A “Permanent Establishment” (PE) is a key concept in international tax law, particularly in relation to how income from cross-border activities is taxed. Below is a detailed explanation of permanent establishment and its implications under income tax law, along with an example.
Permanent Establishment (PE) Explained
Definition:
A Permanent Establishment refers to a fixed place of business through which a foreign enterprise carries on its business activities in a host country. The specific criteria for what constitutes a PE can vary by jurisdiction and are often detailed in tax treaties.
Common Types of PE:
- Fixed Place of Business: This can be a physical location, such as an office, factory, or workshop.

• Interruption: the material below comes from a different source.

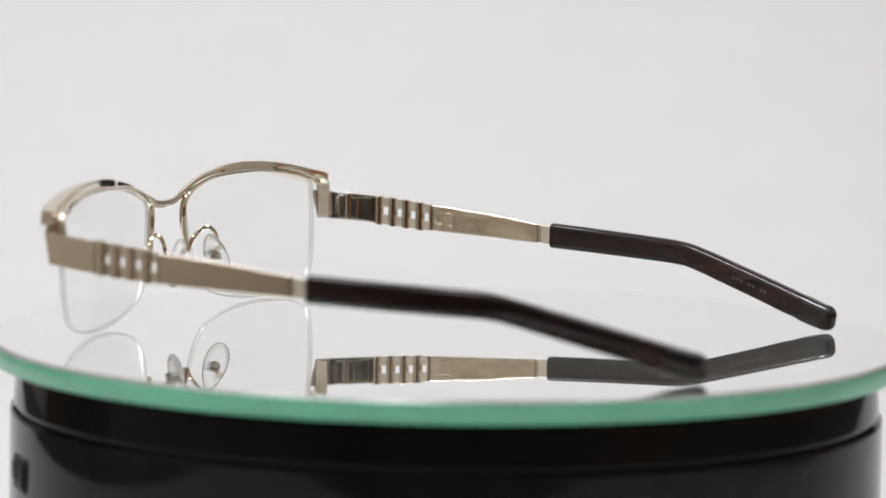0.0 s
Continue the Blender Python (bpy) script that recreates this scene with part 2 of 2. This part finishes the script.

- Construction/Installation Site: A site that lasts for a specified period (usually over a certain number of months) could be considered a PE.

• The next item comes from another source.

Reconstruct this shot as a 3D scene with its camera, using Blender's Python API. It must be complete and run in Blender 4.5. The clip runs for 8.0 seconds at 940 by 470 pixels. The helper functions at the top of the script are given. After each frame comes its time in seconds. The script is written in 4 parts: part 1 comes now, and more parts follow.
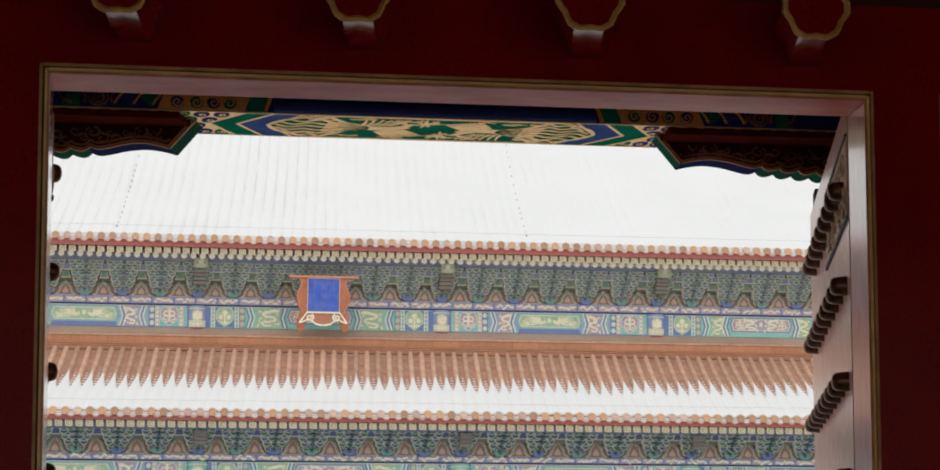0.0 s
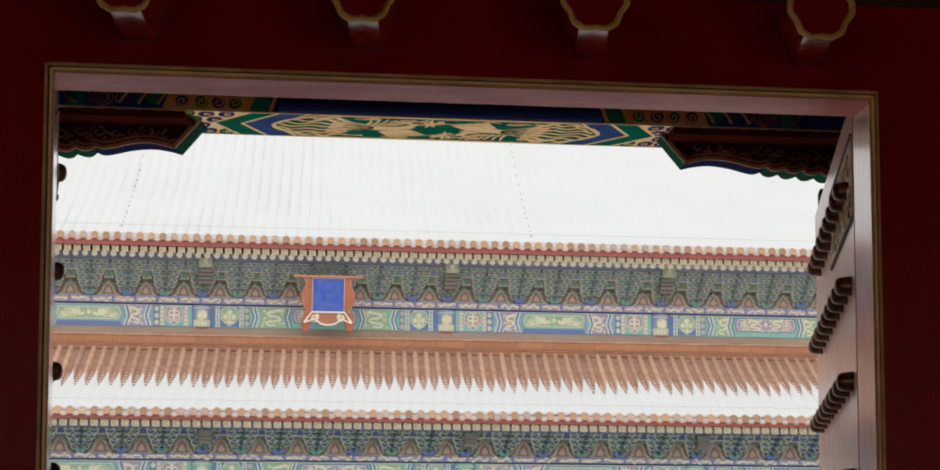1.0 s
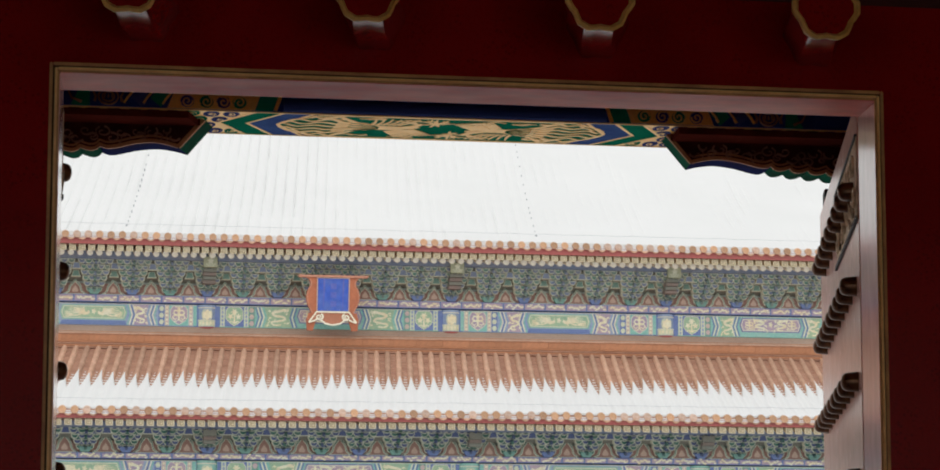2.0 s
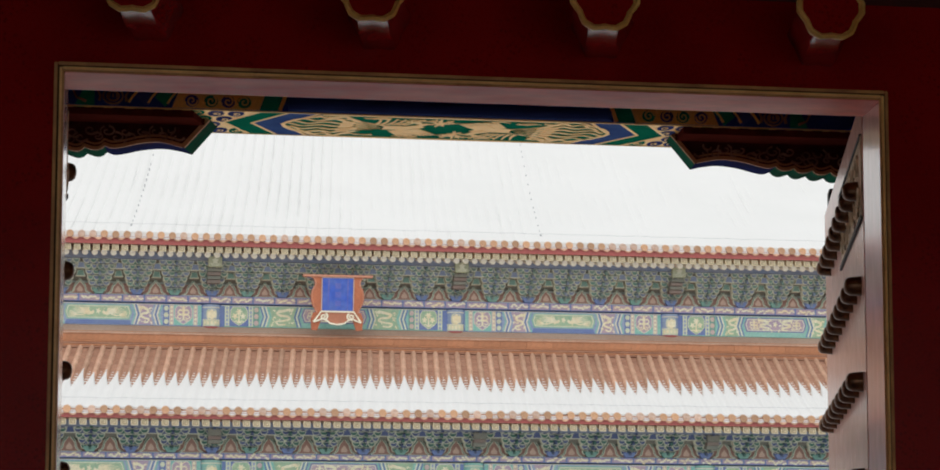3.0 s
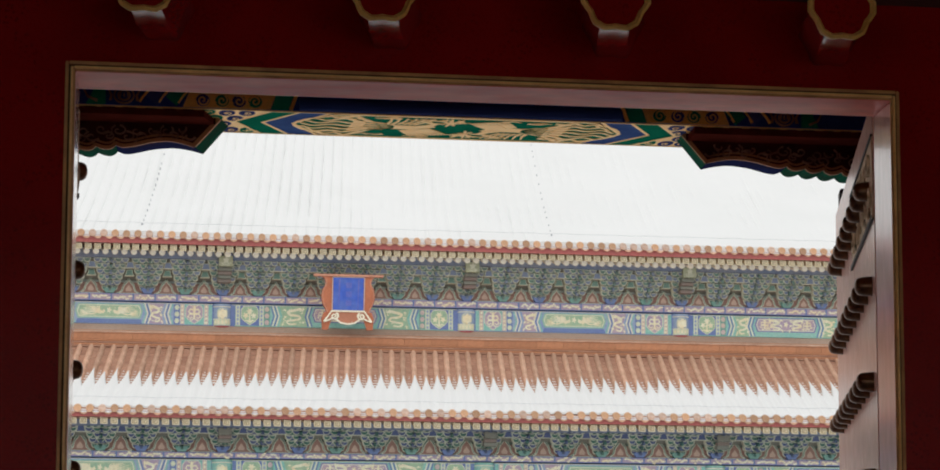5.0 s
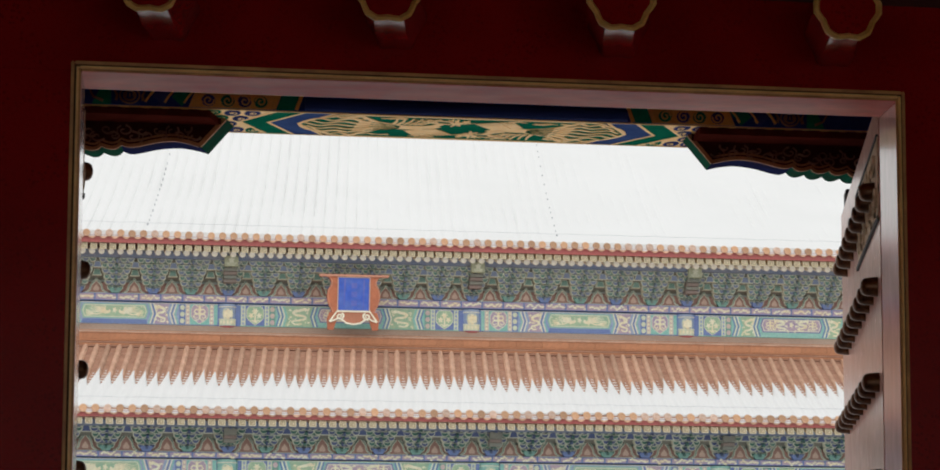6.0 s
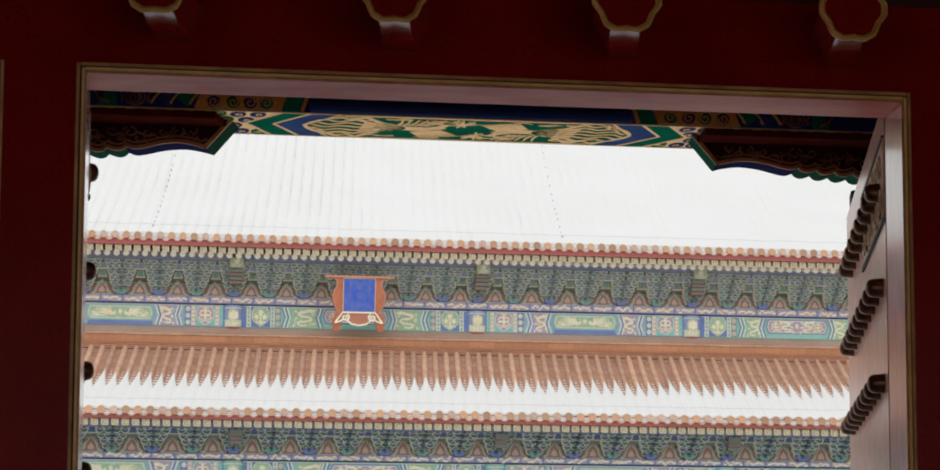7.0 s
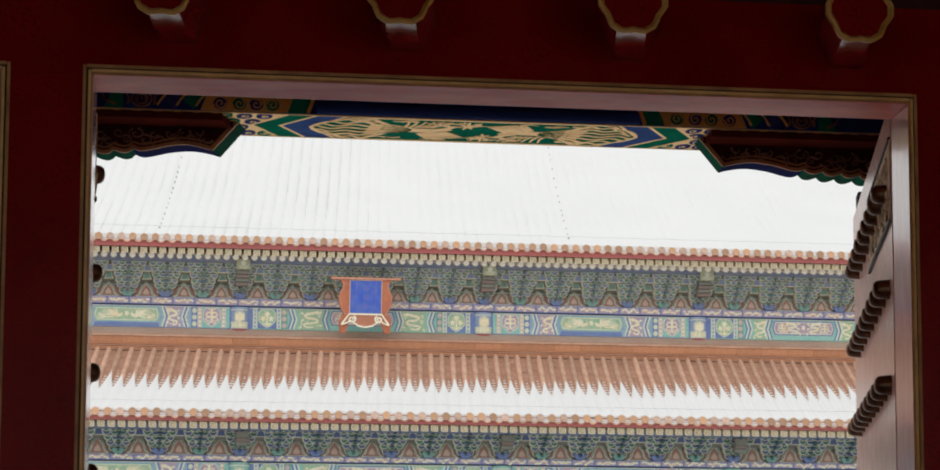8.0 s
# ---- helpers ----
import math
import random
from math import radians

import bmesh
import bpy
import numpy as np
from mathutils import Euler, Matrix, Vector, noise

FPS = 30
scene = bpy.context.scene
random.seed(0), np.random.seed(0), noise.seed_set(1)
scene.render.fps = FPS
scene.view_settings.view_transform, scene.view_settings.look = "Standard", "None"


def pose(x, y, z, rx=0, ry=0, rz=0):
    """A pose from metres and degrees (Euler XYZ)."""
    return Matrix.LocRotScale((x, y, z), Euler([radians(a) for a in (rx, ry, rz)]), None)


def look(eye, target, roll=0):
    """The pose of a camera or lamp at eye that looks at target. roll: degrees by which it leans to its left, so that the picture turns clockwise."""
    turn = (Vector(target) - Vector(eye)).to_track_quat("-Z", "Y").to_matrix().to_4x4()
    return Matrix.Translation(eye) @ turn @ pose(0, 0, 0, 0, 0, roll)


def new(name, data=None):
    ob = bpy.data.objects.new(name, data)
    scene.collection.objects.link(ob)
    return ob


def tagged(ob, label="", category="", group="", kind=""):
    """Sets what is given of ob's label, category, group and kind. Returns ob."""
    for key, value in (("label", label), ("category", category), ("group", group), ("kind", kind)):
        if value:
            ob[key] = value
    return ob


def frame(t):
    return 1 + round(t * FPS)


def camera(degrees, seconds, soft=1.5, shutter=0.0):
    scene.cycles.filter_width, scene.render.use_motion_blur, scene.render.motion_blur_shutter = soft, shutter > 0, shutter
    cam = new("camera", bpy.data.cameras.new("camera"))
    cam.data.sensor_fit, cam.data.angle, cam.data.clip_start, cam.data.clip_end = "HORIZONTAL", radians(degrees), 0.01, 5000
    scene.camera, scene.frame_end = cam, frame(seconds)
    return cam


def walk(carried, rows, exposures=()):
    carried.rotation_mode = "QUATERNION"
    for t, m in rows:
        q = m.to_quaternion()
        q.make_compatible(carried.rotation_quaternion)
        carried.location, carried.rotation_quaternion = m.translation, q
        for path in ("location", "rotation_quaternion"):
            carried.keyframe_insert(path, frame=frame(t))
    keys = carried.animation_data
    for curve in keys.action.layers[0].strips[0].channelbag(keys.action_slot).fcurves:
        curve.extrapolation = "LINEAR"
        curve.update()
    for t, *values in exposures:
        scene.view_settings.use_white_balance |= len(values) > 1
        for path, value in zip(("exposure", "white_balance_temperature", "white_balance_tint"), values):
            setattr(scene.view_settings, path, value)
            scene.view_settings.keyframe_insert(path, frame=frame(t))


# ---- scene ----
cam = camera(19.34, 8.0, soft=1.75)
walk(cam, [
    (0.0, pose(0, 0, 1.6, 98.0388, 0.0785, -10.3614)),
    (0.5, pose(0, 0, 1.6, 98.0368, 0.0502, -10.3148)),
    (1.0, pose(0, 0, 1.6, 98.0349, 0.0150, -10.2708)),
    (1.5, pose(0, 0, 1.6, 98.0350, -0.0099, -10.2220)),
    (3.0, pose(0, 0, 1.6, 98.0270, -0.0500, -10.0820)),
    (3.5, pose(0, 0, 1.6, 98.0220, -0.0850, -10.0350)),
    (4.0, pose(0, 0, 1.6, 98.0202, -0.1059, -9.9837)),
    (4.5, pose(0, 0, 1.6, 98.0201, -0.1250, -9.9276)),
    (6.0, pose(0, 0, 1.6, 98.0246, -0.2000, -9.7642)),
    (6.5, pose(0, 0, 1.6, 98.0347, -0.2120, -9.7110)),
    (7.0, pose(0, 0, 1.6, 98.0490, -0.2100, -9.6510)),
    (7.5, pose(0, 0, 1.6, 98.0666, -0.2040, -9.5870)),
    (8.0, pose(0, 0, 1.6, 98.0831, -0.1942, -9.5154)),
], exposures=((0.0, 0.0), (8.0, 0.0)))

# ---- light: an overcast snowy day ----
world = bpy.data.worlds.new("overcast")
scene.world = world
world.use_nodes = True
wn = world.node_tree
sky = wn.nodes.new("ShaderNodeTexSky")
sky.sky_type = "NISHITA"
sky.sun_disc = False
sky.sun_elevation, sky.sun_rotation = radians(39), radians(202)
grey = wn.nodes.new("ShaderNodeMix")
grey.data_type = "RGBA"
grey.inputs[0].default_value = 0.88
grey.inputs[7].default_value = (8.35, 8.4, 8.3, 1)
wn.links.new(sky.outputs[0], grey.inputs[6])
bg = wn.nodes["Background"]
wn.links.new(grey.outputs[2], bg.inputs[0])
bg.inputs[1].default_value = 0.114

sun_data = bpy.data.lights.new("sun", "SUN")
sun_data.energy, sun_data.angle, sun_data.color = 0.9, radians(70), (1, 0.97, 0.93)
sun = new("sun", sun_data)
sun.matrix_world = look((-14, -34, 30), (0, 0, 0))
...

- Sales Agent or Representative Office: If a business has agents or representatives in a country who habitually conclude contracts on behalf of the business, this may also qualify as a PE.
Tax Implications of Permanent Establishment
Tax Obligations: If a foreign entity has a PE in a host country, it is typically subject to local taxation on the income generated through that PE. This means the profits attributable to the PE will be taxed in the host country, often at the corporate tax rate.
Determining Income: The income attributed to the PE is usually determined by the arm's length principle, which ensures that transactions between the PE and other parts of the enterprise are priced fairly, as if they were between unrelated parties.
Avoiding Double Taxation: To prevent double taxation (being taxed in both the host country and the home country), many countries have double tax treaties (DTTs) that outline how tax obligations should be handled, including provisions for relieving or eliminating taxes on income attributable to a PE.
Example of Permanent Establishment
Scenario:
Consider a German company, GmbH, that manufactures electronic goods. GmbH decides to expand its business and sets up a branch in Canada where it sells its products directly to Canadian customers.
Analysis of PE:
Fixed Place of Business: GmbH has a physical location (the branch office) in Canada, which qualifies as a PE.
Activities: If GmbH conducts significant commercial activities in Canada (such as having an office, employing staff, and making sales), it will be subject to Canadian income tax on the profits earned through this PE.
Tax Rate: Assume that Canada imposes a corporate tax rate of 15%. Any profit made through the Canadian branch would be taxed in Canada at this rate.
Double Tax Treaty (DTT): If Canada and Germany have a DTT, GmbH could benefit from provisions that either eliminate or reduce the tax burden that GmbH would otherwise face in Germany on the income earned in Canada, thus providing relief against double taxation.